At some point during my work on the HCSB Study Bible I became aware of this awe-inspiring project by master illustrator Barry Moser (with some help from other luminaries, such as renowned typographer Matthew Carter). As the prospectus claims, The Pennyroyal Caxton Bible is probably the most significant edition of a fully-illustrated Bible since that of Gustave Doré, in the mid-nineteenth century.
Working in a medium called Resingrave, Moser produced a vast series of black and white images to accompany the biblical text that are arresting in their graphic intensity. Considered on the whole, their undeniable beauty is offset by a jarring—sometimes even disturbing—coarseness and realism. The images range from the nearly abstract, to the poetically symbolic, to the indelibly human, and the work manages to exude, at the same time, a sort of timeless grandeur and an immediacy that is strikingly contemporary.

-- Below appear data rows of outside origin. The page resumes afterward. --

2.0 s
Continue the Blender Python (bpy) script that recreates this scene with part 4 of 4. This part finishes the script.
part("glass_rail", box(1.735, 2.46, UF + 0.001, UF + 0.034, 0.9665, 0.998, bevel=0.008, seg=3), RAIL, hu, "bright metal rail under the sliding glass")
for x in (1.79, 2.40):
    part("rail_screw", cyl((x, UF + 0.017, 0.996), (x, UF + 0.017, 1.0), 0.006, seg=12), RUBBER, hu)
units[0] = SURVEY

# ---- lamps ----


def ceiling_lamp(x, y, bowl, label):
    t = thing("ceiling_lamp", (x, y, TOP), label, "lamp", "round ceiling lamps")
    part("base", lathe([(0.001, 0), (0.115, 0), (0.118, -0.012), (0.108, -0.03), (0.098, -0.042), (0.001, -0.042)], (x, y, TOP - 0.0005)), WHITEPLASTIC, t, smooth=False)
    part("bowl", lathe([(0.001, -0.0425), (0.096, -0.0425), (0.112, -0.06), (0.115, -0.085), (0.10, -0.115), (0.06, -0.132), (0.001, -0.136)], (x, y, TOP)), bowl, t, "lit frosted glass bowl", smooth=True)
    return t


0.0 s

Another thing to appreciate is that, despite its lofty aspirations, this really is an edition of the Bible designed with reading in mind. The text of the Authorized/KJV translation is set in double columns with subheads to mark each chapter, but without verse notations, paragraph breaks or indents (pilcrows are employed instead) and italic type (used in most AV editions to denote words not present in the original text) to impede smooth and fluid reading.
I wish that I could convince someone, among the very few individuals I know who might actually possess the means coupled with the inclination, to invest in a Primary or Deluxe edition, so that I might have the borrowed privilege of perusing such an exquisite masterpiece of printing and binding. For those of us who don't have ten (for the Primary) or thirty grand (for the Deluxe) to spare, there is a reasonably priced, single-volume facsimile edition available in both hardcover and perfect-bound paperback. I ordered the latter a few weeks ago and was delighted to discover that the large format (8.25" x 11.812") faithfully replicates the text and illustrations at their original size. Only slightly disappointing is the fact that the margins are trimmed in a bit, so you don't quite get the benefit of the generous white space and luxurious page proportions of the original, which are a historical feature of Bibles and other “showcase” bound texts ever since the age of illuminated manuscripts, but given the need to economize that’s understandable, I suppose.
One slight word of caution to those who might consider a purchase: as alluded to above, several of the images are at least a bit disturbing and some might be said to push the boundaries of propriety. (One image depicts a woman kissing the feet of the crucified Christ, and possibly gulping blood flowing off of his toes.) There is a good deal of nudity depicted as well, though I would’t characterize any of it as gratuitous. Just take that into consideration—at any rate, it’s still a worhwhile addition to your library, in my opinion, and a very notable artistic endeavor.